Mustafa Haji Abdinur is a Somali journalist and radio correspondent. He was awarded a CPJ International Press Freedom Award by the Committee to Protect Journalists in 2009.

==Early life and education==
Abdinur was born into a working-class family in the city of Baidoa, a small town south-west of Mogadishu. His father, who worked for the government, moved to Saudi Arabia in 1987, three years before the Somali civil war broke out. Several years after the collapse of the Somali military regime, Abdinur's family moved to Mogadishu. There, Abdinur completed his high school education. In 1995, he returned to Baidoa, where he studied English.

==Career==

===In Baidoa===
Abdinur began to teach English in Baidoa, at the same institute where he had studied. While working as a teacher, he applied for a job as a program producer for Radio Baidoa, a small radio station in Baidoa. He successfully passed the examination and was hired to translate world news bulletins and documentaries broadcast by international news channels. Several months later, he began producing his programs, on topics including agriculture, livestock, and humanitarian crises. Abdinur also began to work as a newscaster and investigative reporter for Radio Baidoa and studied journalism at a private institute in Baidoa.
Abdinur was forced to move to Mogadishu in 2001 after clashes between clan militias supporting local warlords erupted in Baidoa and disrupted his work.

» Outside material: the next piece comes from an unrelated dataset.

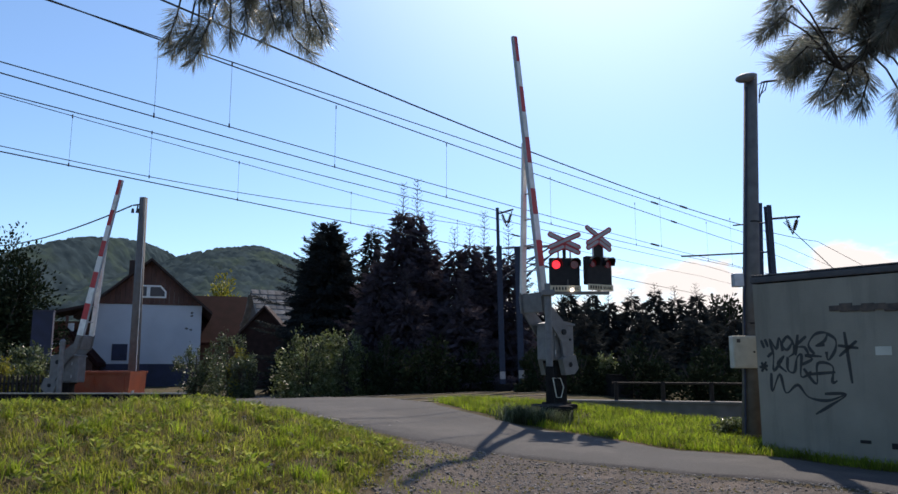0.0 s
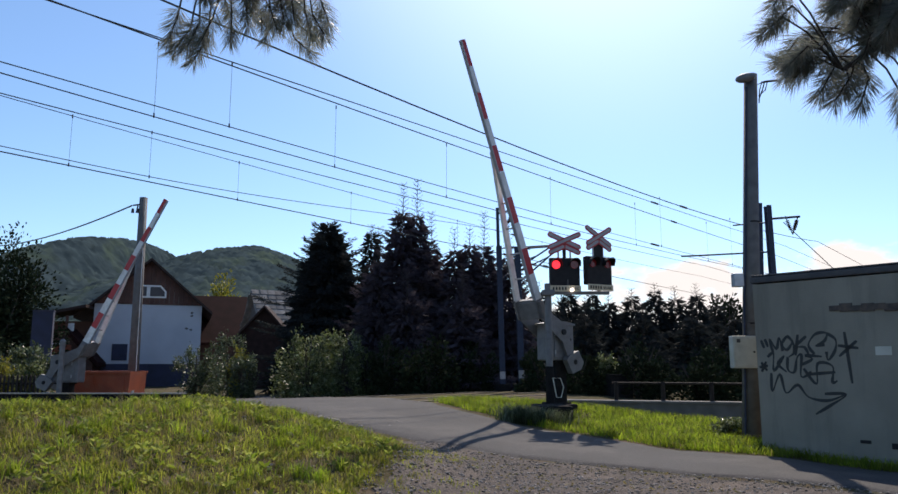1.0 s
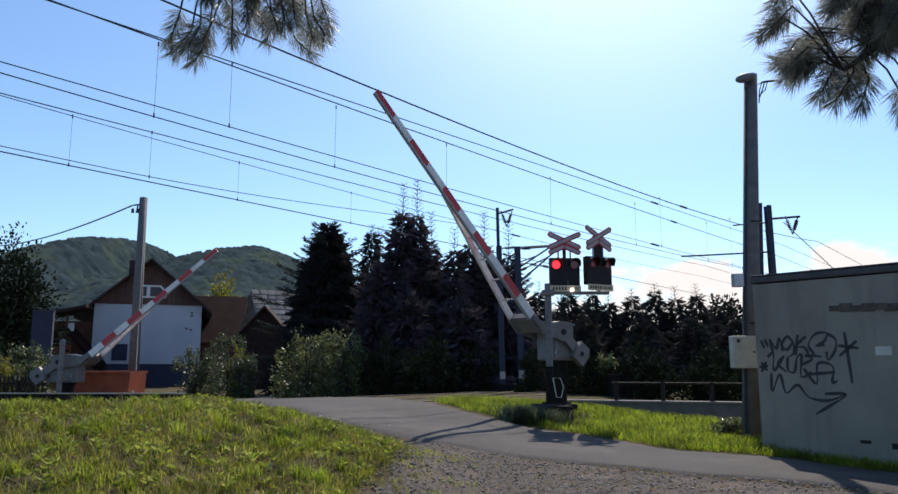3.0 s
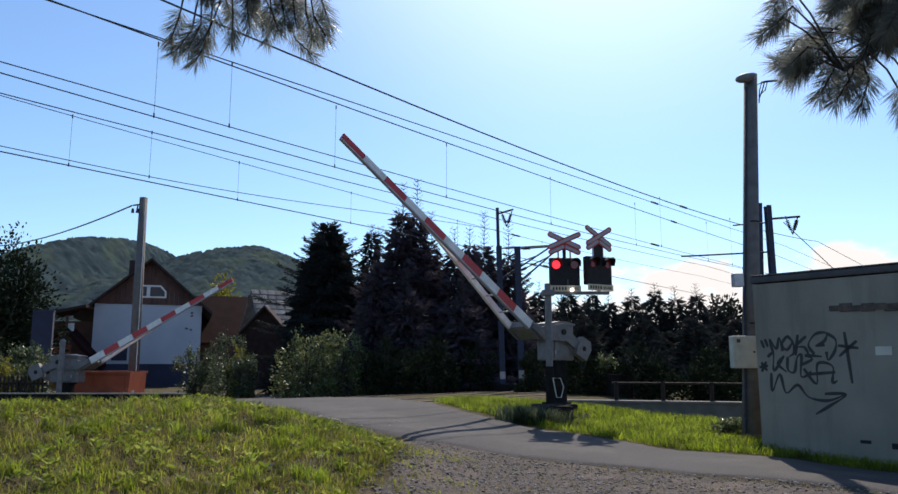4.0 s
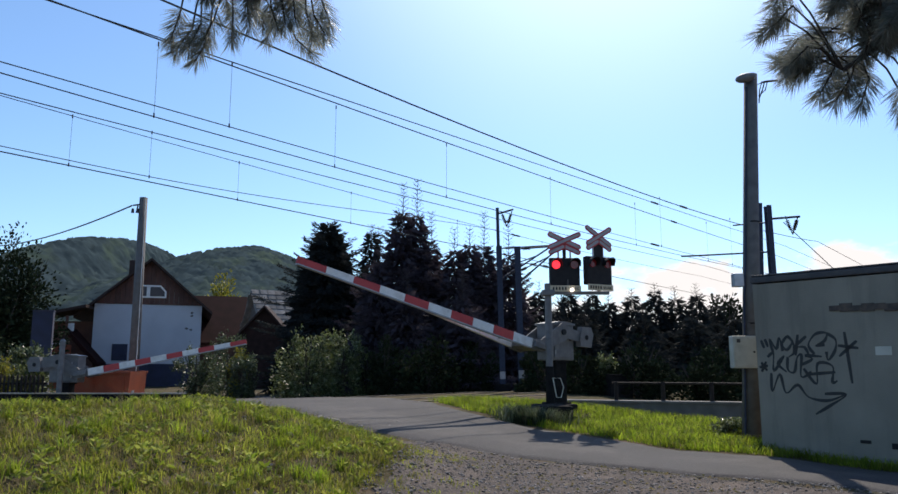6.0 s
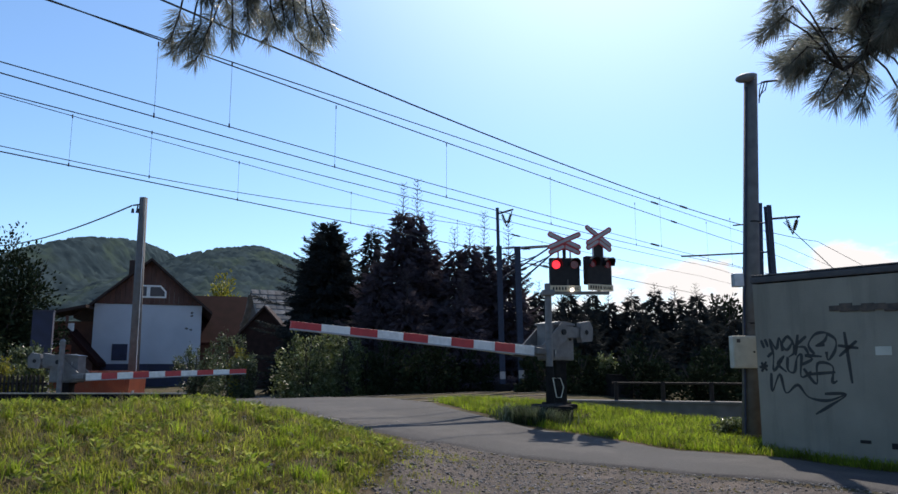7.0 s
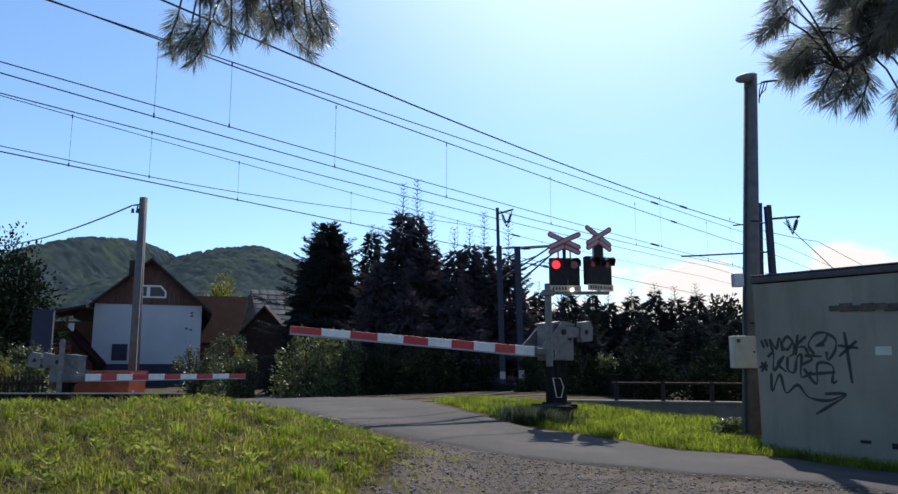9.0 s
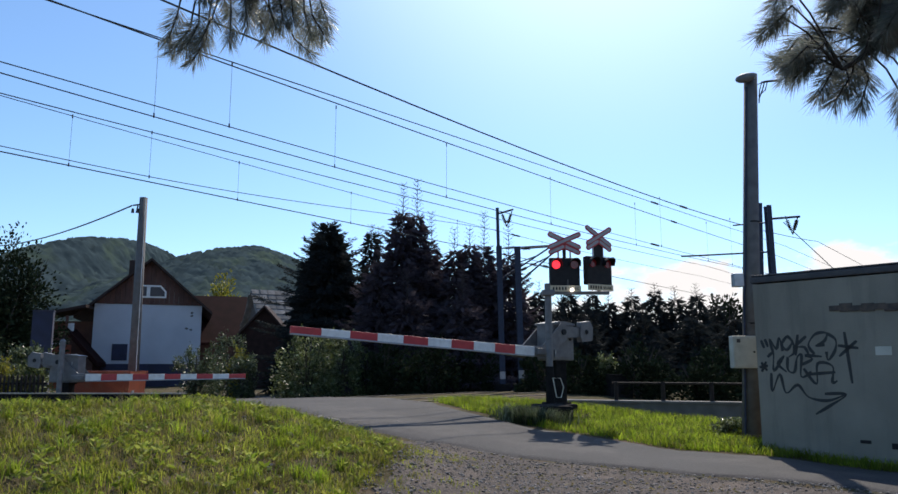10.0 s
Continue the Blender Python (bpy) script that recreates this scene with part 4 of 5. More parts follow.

Armed militias took control of the Radio Baidoa building, closed the station, and ordered Abdinur to leave.

===In Mogadishu===

In Mogadishu, Abdinur continued to study information technology and media. In 2002, he joined the first Somali television and radio network (STN), launched by Somali businessmen after the civil war. He started producing business program and later became a newscaster at STN. During his stay with STN he continued to take journalism courses, becoming one of the few professional Somali journalists working in war torn Somalia.

In 2004, Abdinur joined Radio Shabelle, another independent radio station run by local businessmen. There, he worked as a producer and news editor.

In 2006, Abdinur led four Radio Shabelle journalists on a one-month assignment to cover the severe drought affecting the south and southwest regions of the country. His coverage drew attention from international aid agencies and the Somali community living outside the country, and led to humanitarian assistance for people affected by the drought.

In 2006, Abdinur also worked as the editor for the English page of the Shabelle Media Network, the only internationally sourced English page in Somalia at that time. The same year, he started contributing for the Agence France-Presse (AFP). He currently works as a Somalia correspondent for Agence France-Presse.

In 2007, Abdinur and a business partner started Radio Simba, which has over 2 million listeners across southern and central Somalia.

In late 2008, Abdinur had a motorbike accident as he was covering clashes between Ethiopian troops and Islamist insurgents in southern Mogadishu. He broke his knee, and was taken to a hospital in Kenya for surgery. While recovering, he took a UK-based long distance freelance journalism course.

In 2009, he won an International Press Freedom Award from the Committee to Protect Journalists. The award is given for journalists who show courage in defending press freedom in the face of attacks, threats or imprisonment.

==Personal life==

Abdinur married a former journalist and human rights activist in 2004. They had their first child in 2005, and later had two more daughters. After several of his friends and co-workers were killed and his family was threatened, Abdinur moved his family away from Mogadishu. He himself, however, stayed in Mogadishu and continued working.

Agence France-Presse's Somalia correspondent Mustafa Haji Abdinur has been awarded the CNN Multichoice African Journalist of the Year Award in the Free Press category in the year 2010.

On June 17, 2013, Mustafa Haji Abdinur and four other International journalists were invited to address the Security council. It was the first debate on journalism at the Security Council since it passed a resolution on journalism, proposed by France and Greece, in 2006.